The long fund-raising cycle, combined with the lack of advance orders from NGOs, ultimately forced the co-founders of Embrace to pivot in their approach. Chen created a new for-profit entity, Embrace Innovations, which was able to attract a sizable equity investment from Khosla Impact, a social venture fund. That in turn made it possible to ramp up product development and manufacturing.
“In the beginning we thought we could do almost anything with a million dollar and two people,” Chen recalled. “But then you realize there’s manufacturing, distribution, clinical trials and all the other functions of a business.”
Calling all Venture Capitalists
Revolution Foods, which produces high quality school lunches and consumer products, got its initial boost by placing first in the Berkeley-Haas Global Social Venture Competition. The prize money provided co-founders Kristin Groos Richmond and Kirsten Saenz Tobey with a small amount of prize money, but more importantly it led to a $50,000 investment from angel investor, Dick Beers, and then to a $500,000 investment from DBL Investors.
Those investments allowed Kirsten and Kristin to get a truck, lease kitchen space, and hire four additional employees, including an executive chef, two prep cooks and a driver. That in turn enabled them to run a pilot program, which provided the proof of concept for their business model and paved the way for additional investors. Nancy Pfund, founder of DBL Investors, told a recent Berkeley-Haas colloquium on social finance that she quickly saw the potential for Revolution Foods, leading her to supply meaningful early stage funding.

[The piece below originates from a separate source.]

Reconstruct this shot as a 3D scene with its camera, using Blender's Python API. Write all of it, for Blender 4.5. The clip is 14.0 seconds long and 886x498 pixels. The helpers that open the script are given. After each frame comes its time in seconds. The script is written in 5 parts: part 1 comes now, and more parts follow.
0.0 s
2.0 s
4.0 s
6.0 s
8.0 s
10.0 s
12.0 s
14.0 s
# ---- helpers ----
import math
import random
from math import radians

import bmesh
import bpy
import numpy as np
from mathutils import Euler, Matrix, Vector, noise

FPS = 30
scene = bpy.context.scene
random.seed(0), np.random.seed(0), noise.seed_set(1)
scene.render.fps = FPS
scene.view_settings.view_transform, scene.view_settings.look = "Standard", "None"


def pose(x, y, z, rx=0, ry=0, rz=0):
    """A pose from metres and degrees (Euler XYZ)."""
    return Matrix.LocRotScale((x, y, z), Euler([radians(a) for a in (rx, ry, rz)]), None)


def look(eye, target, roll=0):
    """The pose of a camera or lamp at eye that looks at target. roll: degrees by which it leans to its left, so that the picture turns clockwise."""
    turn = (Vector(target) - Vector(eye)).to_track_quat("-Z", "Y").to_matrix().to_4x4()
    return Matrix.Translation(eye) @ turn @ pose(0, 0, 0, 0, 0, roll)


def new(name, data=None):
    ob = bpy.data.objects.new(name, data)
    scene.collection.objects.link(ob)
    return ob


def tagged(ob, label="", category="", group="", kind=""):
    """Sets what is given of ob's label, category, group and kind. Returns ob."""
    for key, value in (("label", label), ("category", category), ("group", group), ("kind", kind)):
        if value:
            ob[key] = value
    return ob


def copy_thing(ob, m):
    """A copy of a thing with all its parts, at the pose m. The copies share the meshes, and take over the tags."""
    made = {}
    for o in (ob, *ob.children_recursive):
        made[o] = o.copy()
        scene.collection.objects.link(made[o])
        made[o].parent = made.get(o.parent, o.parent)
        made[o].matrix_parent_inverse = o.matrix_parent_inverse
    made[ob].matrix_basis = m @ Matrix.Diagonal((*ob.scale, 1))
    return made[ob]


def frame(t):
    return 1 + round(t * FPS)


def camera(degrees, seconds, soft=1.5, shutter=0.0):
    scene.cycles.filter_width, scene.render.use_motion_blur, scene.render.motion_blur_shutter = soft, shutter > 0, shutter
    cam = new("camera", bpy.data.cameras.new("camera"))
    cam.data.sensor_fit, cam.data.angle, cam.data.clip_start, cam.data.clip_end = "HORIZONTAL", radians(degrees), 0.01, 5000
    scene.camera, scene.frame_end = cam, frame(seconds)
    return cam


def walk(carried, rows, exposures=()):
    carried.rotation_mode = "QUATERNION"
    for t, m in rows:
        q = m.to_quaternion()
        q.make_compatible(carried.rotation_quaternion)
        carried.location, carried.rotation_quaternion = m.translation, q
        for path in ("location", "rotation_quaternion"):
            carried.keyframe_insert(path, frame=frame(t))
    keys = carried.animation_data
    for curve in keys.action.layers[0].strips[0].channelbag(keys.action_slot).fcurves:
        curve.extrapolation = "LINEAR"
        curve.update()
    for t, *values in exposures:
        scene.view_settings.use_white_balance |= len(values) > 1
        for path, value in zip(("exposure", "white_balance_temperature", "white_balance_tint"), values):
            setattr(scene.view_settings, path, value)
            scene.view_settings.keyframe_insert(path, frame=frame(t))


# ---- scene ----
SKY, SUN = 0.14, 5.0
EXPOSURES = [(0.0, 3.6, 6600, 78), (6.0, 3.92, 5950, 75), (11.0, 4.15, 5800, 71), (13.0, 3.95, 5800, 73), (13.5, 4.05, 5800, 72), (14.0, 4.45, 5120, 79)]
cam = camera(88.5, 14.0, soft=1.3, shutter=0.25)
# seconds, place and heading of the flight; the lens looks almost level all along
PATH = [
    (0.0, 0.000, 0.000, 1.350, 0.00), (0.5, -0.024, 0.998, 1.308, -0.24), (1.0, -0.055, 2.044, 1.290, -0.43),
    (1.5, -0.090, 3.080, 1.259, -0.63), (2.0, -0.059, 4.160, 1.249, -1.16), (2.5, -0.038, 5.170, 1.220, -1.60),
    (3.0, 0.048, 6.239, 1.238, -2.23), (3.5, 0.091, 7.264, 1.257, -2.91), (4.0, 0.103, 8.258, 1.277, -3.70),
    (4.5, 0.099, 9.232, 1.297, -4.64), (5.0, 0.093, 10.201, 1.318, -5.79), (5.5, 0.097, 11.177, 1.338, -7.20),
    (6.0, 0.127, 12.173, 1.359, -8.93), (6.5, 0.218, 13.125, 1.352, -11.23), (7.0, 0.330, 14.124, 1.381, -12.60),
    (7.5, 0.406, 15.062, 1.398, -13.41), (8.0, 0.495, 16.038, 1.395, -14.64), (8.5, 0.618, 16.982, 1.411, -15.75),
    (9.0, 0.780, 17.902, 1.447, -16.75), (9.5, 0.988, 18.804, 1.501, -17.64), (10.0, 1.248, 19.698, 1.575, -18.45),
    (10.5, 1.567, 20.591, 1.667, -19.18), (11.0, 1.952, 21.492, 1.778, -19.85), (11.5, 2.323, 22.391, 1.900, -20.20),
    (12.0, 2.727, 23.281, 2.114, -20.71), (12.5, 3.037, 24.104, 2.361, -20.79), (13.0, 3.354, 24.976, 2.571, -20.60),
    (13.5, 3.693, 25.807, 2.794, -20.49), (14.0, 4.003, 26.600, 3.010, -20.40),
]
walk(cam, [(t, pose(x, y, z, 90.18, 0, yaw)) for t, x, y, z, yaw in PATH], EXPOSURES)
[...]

“I met Kristin and Kirsten at Haas, and immediately saw the value of their idea,” Pfund said. “Providing large amounts of early capital is extremely important for founders who are proving the field.”

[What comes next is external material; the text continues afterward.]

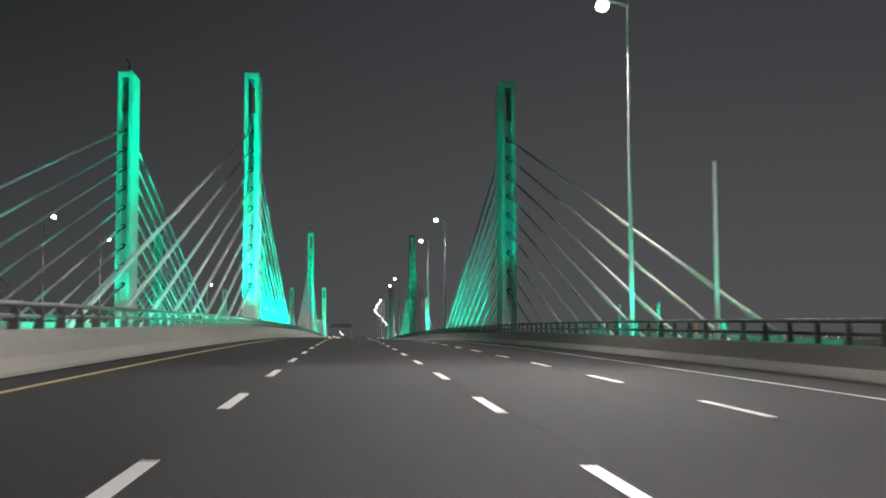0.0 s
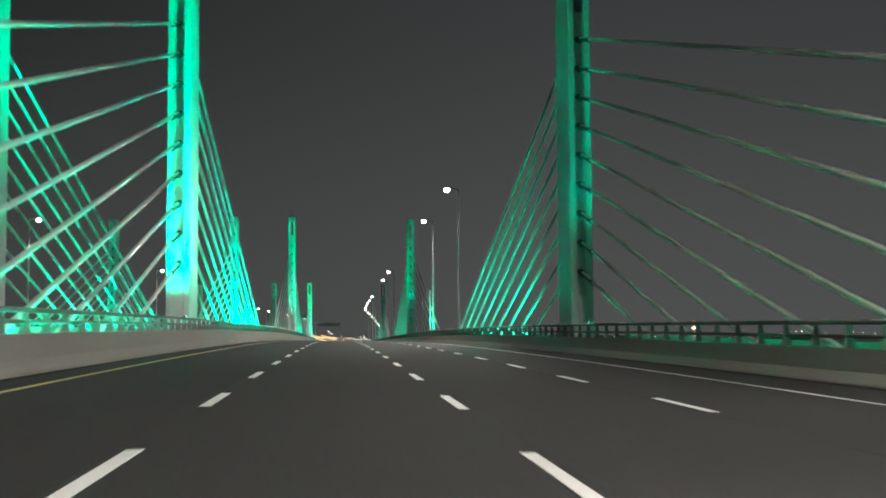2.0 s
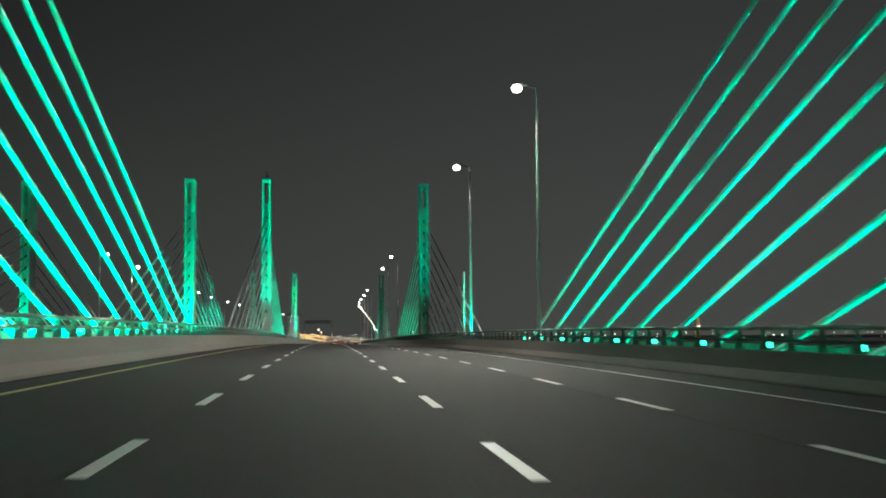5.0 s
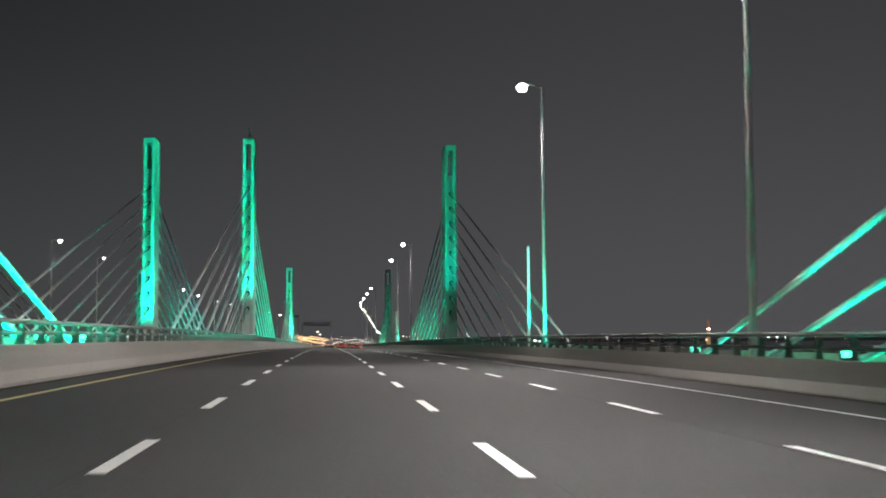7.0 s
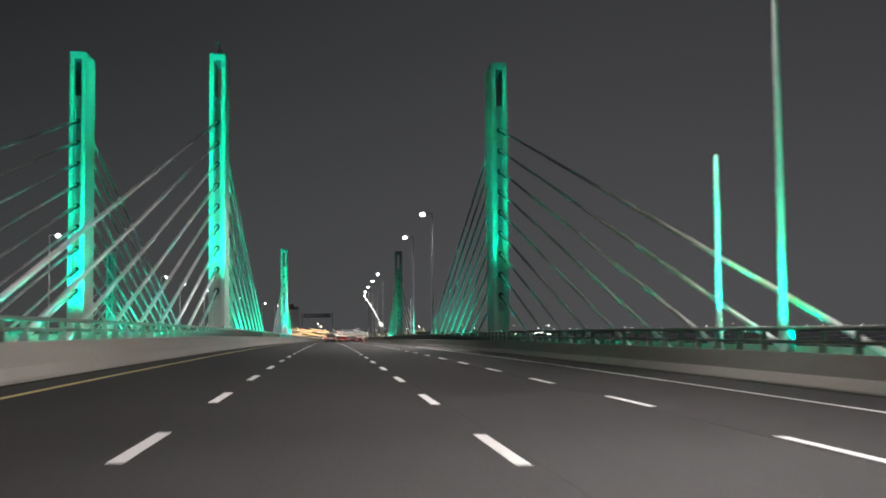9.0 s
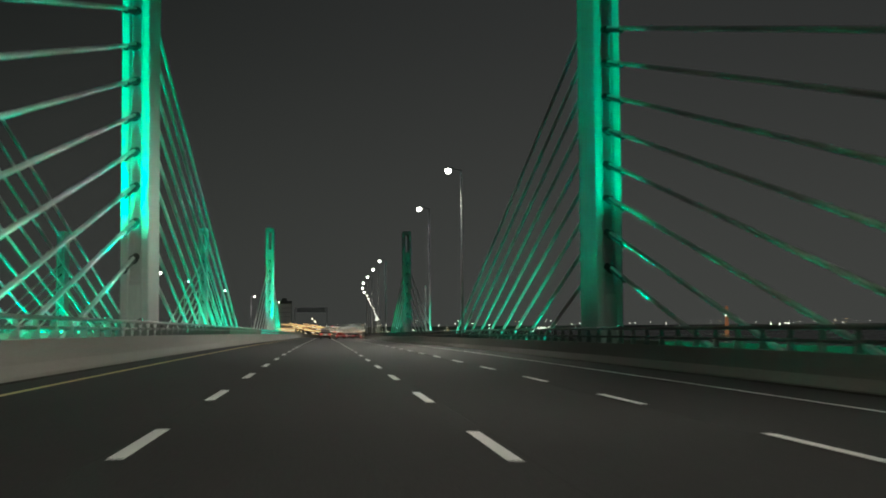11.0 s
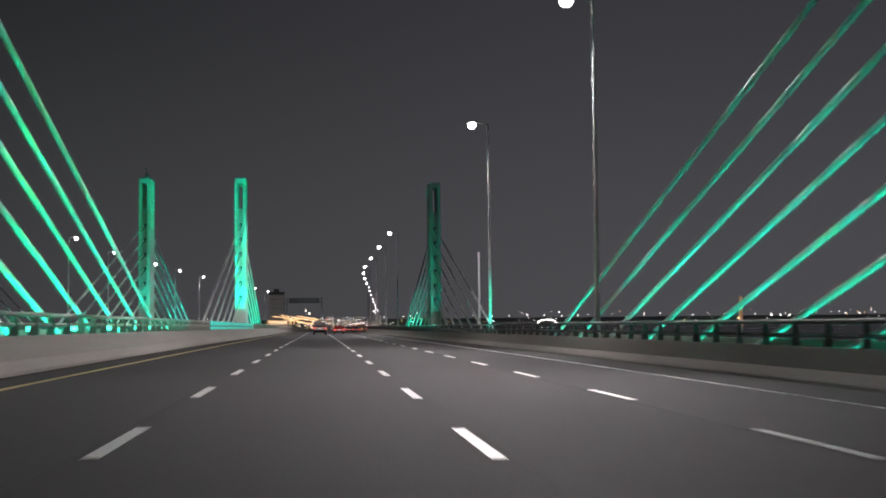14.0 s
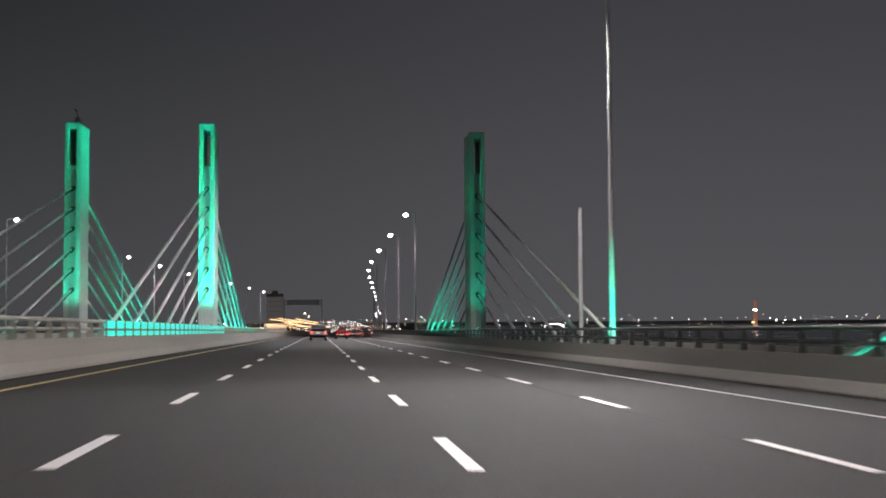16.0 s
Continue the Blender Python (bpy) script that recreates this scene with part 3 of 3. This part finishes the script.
def car(name, m, paint, label, tall=1.85, wide=0.97, length=4.9):
    """A car that points along +y, its origin on the road below its tail."""
    thing = tagged(empty(name, m), label, "car", "cars on the road")
    waist = tall * 0.56
    body = part("body", shell(bmesh.new(), [(0.0, wide * 0.92, wide * 0.90, 0.42, waist), (0.12, wide, wide * 0.97, 0.34, waist + 0.04), (length * 0.6, wide, wide * 0.97, 0.32, waist + 0.03), (length * 0.92, wide * 0.97, wide * 0.9, 0.34, waist - 0.14), (length, wide * 0.85, wide * 0.8, 0.42, waist - 0.25)]), paint, thing)
    part("cabin", shell(bmesh.new(), [(0.10, wide * 0.93, wide * 0.82, waist, tall - 0.12), (0.35, wide * 0.94, wide * 0.80, waist, tall), (length * 0.45, wide * 0.94, wide * 0.80, waist, tall), (length * 0.68, wide * 0.92, wide * 0.84, waist, waist + 0.12)]), paint, thing)
    bm = bmesh.new()
    vs = [bm.verts.new(p) for p in ((-wide * 0.82, 0.075, waist + 0.10), (wide * 0.82, 0.075, waist + 0.10), (wide * 0.74, 0.17, tall - 0.14), (-wide * 0.74, 0.17, tall - 0.14), (-wide * 0.82, 0.3, waist + 0.10), (wide * 0.82, 0.3, waist + 0.10), (wide * 0.74, 0.38, tall - 0.14), (-wide * 0.74, 0.38, tall - 0.14))]
    for f in ((0, 1, 2, 3), (5, 4, 7, 6), (1, 5, 6, 2), (4, 0, 3, 7), (3, 2, 6, 7), (4, 5, 1, 0)):
        bm.faces.new([vs[i] for i in f])
    part("rear_window", bm, GLASS, thing, "dark rear window")
    for s in (-1, 1):
        bm = bmesh.new()
        box(bm, min(s * wide * 0.66, s * wide * 0.95), max(s * wide * 0.66, s * wide * 0.95), -0.03, 0.10, waist - 0.22, waist - 0.02, 0.03)
        part("tail_lamp", bm, TAIL, body, "lit red tail lamp")
        bm = bmesh.new()
        box(bm, min(s * wide, s * (wide + 0.16)), max(s * wide, s * (wide + 0.16)), length * 0.62, length * 0.67, waist + 0.02, waist + 0.18, 0.03)
        part("side_mirror", bm, paint, thing)
    bm = bmesh.new()
    box(bm, -wide * 0.96, wide * 0.96, -0.07, 0.12, 0.40, 0.66, 0.05)
    part("bumper", bm, DARK, thing, "dark plastic bumper")
    bm = bmesh.new()
    box(bm, -0.26, 0.26, -0.025, 0.0, waist - 0.22, waist - 0.11, 0.006)
    part("number_plate", bm, PLATE_LIGHT, body, "small lit plate")
    for s in (-1, 1):
        for y in (length * 0.17, length * 0.80):
            bm = bmesh.new()
            tube(bm, (s * (wide - 0.24), y, 0.36), (s * (wide - 0.01), y, 0.36), 0.36, 0.36, 18)
            wheel = part("wheel", bm, DARK, thing, "black tyre")
            bm = bmesh.new()
            tube(bm, (s * (wide - 0.03), y, 0.36), (s * wide, y, 0.36), 0.22, 0.20, 12)
            part("rim", bm, STEEL, wheel)
    return thing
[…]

Another key lesson from Revolution Foods is the value of seeking funding from traditional for-profit venture capital firms. Revolution Foods began as a for-profit enterprise, though one with social goals, but it raised money from both kinds of investors. The social venture capital firms included DBL Investors, Catamount Ventures, New Schools Venture Fund, Physic Ventures, and the Westly Group. But they also garnered significant financing from traditional VC firms, led by Oak Investment Partners. Revolution Growth, the venture capital fund created by AOL founder Steve Case, recently invested $30 million.
One hurdle for social venture capital investors is the lack of standardized metrics for assessing social impact. According to Kirsten, Revolution Foods developed its own metrics rather than relying on frameworks developed by its investors. And, now that Revolution Foods is B Lab certified, which provides some standard guidelines for social impact, the process of social impact measurement has become even easier.
In closing – what are the steps social entrepreneurs should take to find funders? Winning competitions is clearly important, because it allows an unknown and unproven start-up to catch the attention of serious angel investors and experts. If winning a competition leads to media coverage, which it often does, so much the better: the company can establish a “larger than life” presence that is crucial to establishing credibility with investors and business partners.
Our research also suggests that philanthropic donors and nongovernmental organizations may not be the best sources of capital. The experience of Embrace indicates that nonprofit donors often have a limited understanding of the need for product experimentation and innovation. Venture capitalists, both the social and traditional kinds, are far more likely to understand those imperatives, as well as the size and kind of investment that will be necessary to accomplish them.